The last time I saw Sunila Abeysekera was almost three years ago, over breakfast on one of her very occasional visits to New York. Some people, myself included, were trying to talk her into applying for my old job at Human Rights Watch, a post I thought far too small for her. She politely demurred, in different terms: “My life is enough of a problem,” she said, “and the last thing I need in it is a large organization.” She talked about the dangers of having your work commodified and separated from the people it’s about – either by a bureaucracy, or by the kinds of personality cults that thrive around those who get called (as she was: often, unwillingly, and accurately) “heroes.” Both distract from the simple realities of the stories you try to tell, and the stories, she said, were what counted.
Published: September 9, 2013
At the same time, she was at one of those points (they came quite frequently) where her life was in serious danger in Sri Lanka. People were threatened enough by the stories for which she was witness and messenger that they wanted to kill her. Her friends wanted her to get out, and she herself said she wanted a quiet place somewhere, to rest and think.

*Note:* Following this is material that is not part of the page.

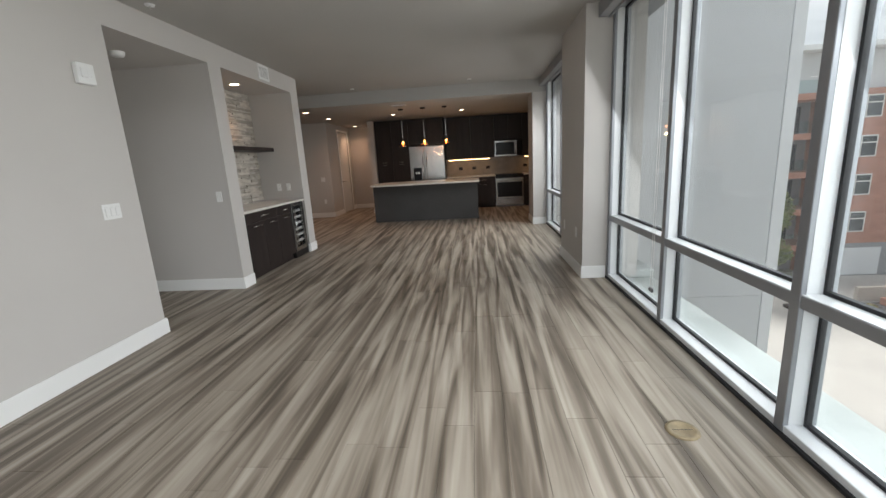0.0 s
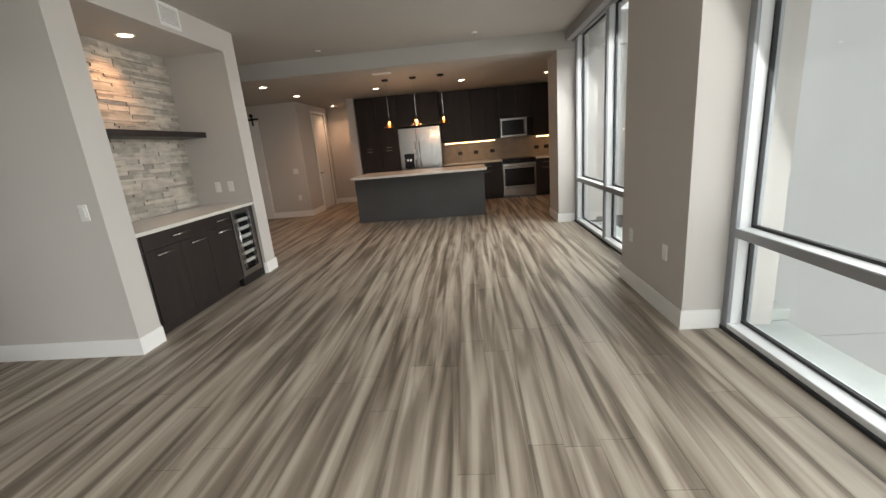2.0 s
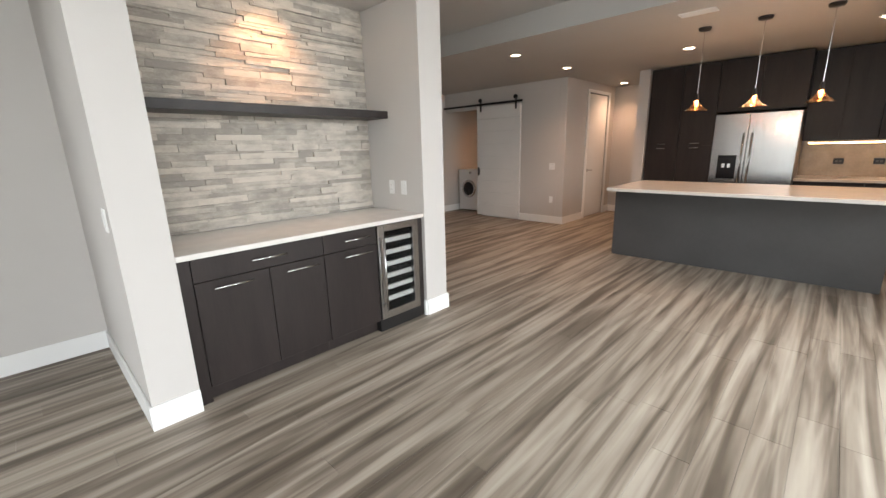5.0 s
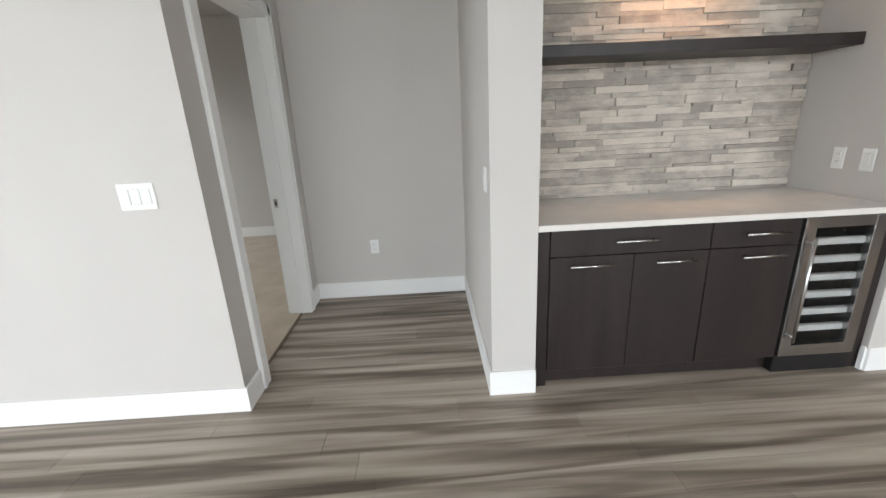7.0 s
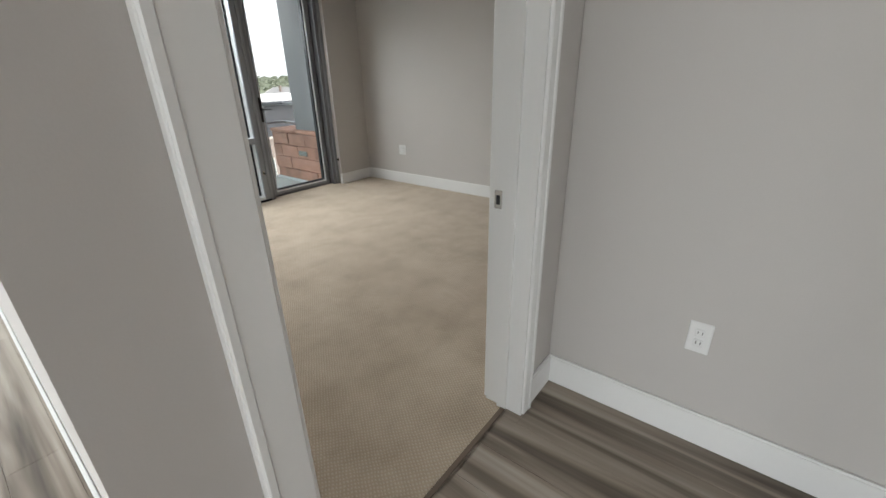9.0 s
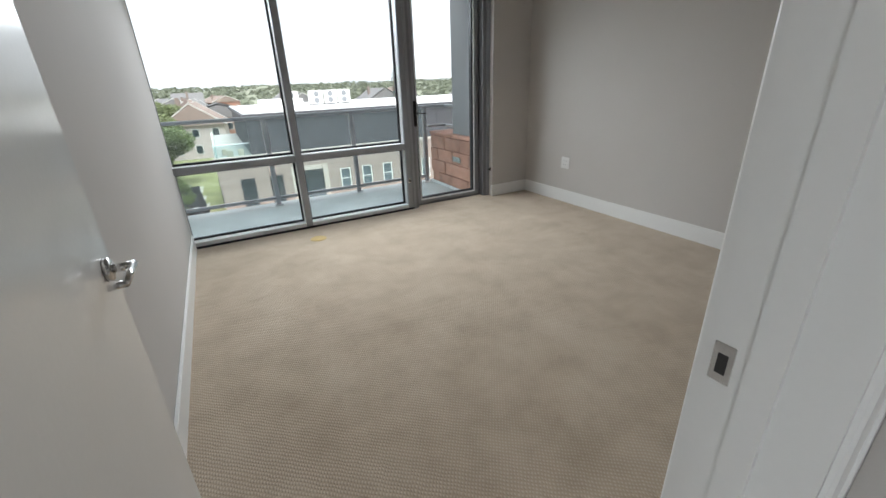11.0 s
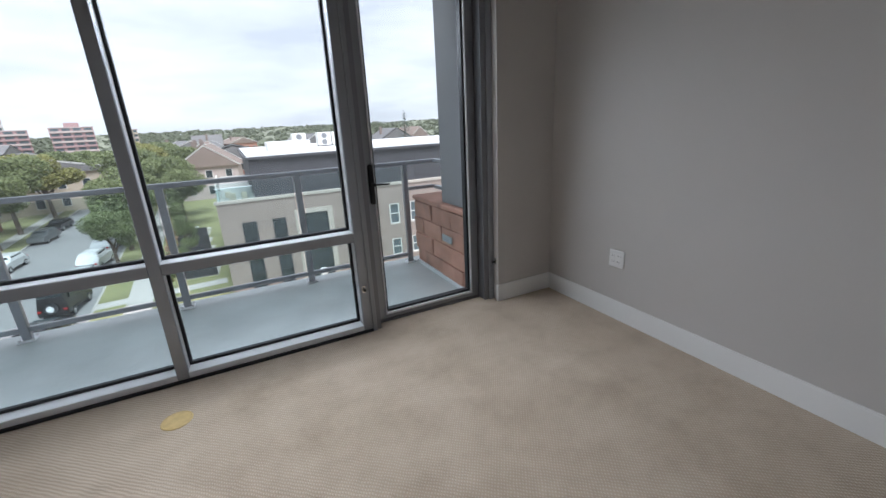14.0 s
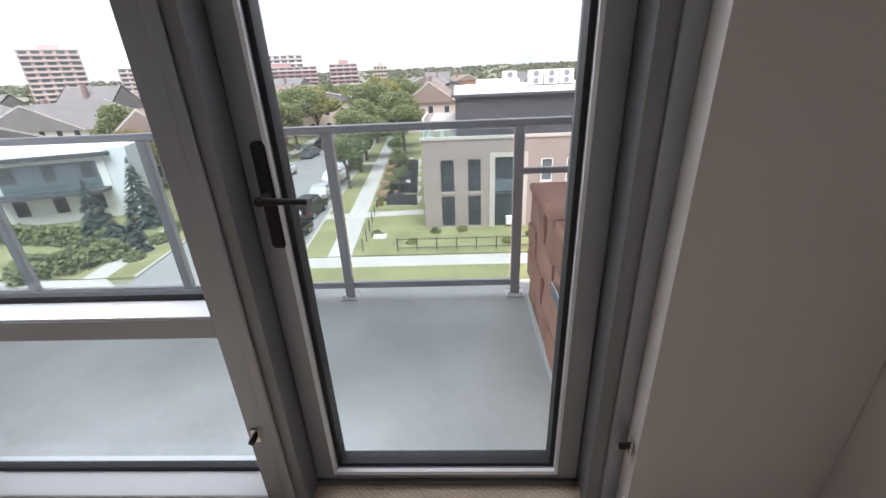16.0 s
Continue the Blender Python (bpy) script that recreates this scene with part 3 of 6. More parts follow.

She said that kind of thing much more often than she meant it. The resting part was something of which she was utterly incapable. She never did it, not till the very last.
Sunila died today, back in Colombo, at 61, after a long battle with cancer. I didn’t know her very well, but I thought of her as a role model as well as friend. She was scholar, activist, intellectual, feminist, and listener. Others will have more and better things to say about her. I’ll just remember this: while always subordinating herself to the stories she had to tell – – horrible stories, many of them, about rape, torture, murder in the long Sri Lankan civil war – her passion for truth and her personal compassion were always part of them. Without being that kind of person, a kind you instantly recognize but can’t possibly describe, she would never have heard them, would never have won trust or become a witness. A lot of august philosophers these days write and theorize about the role of the witness in contemporary politics and ethics, but the writing was unnecessary as long as she was alive. You could point at Sunila, and understand.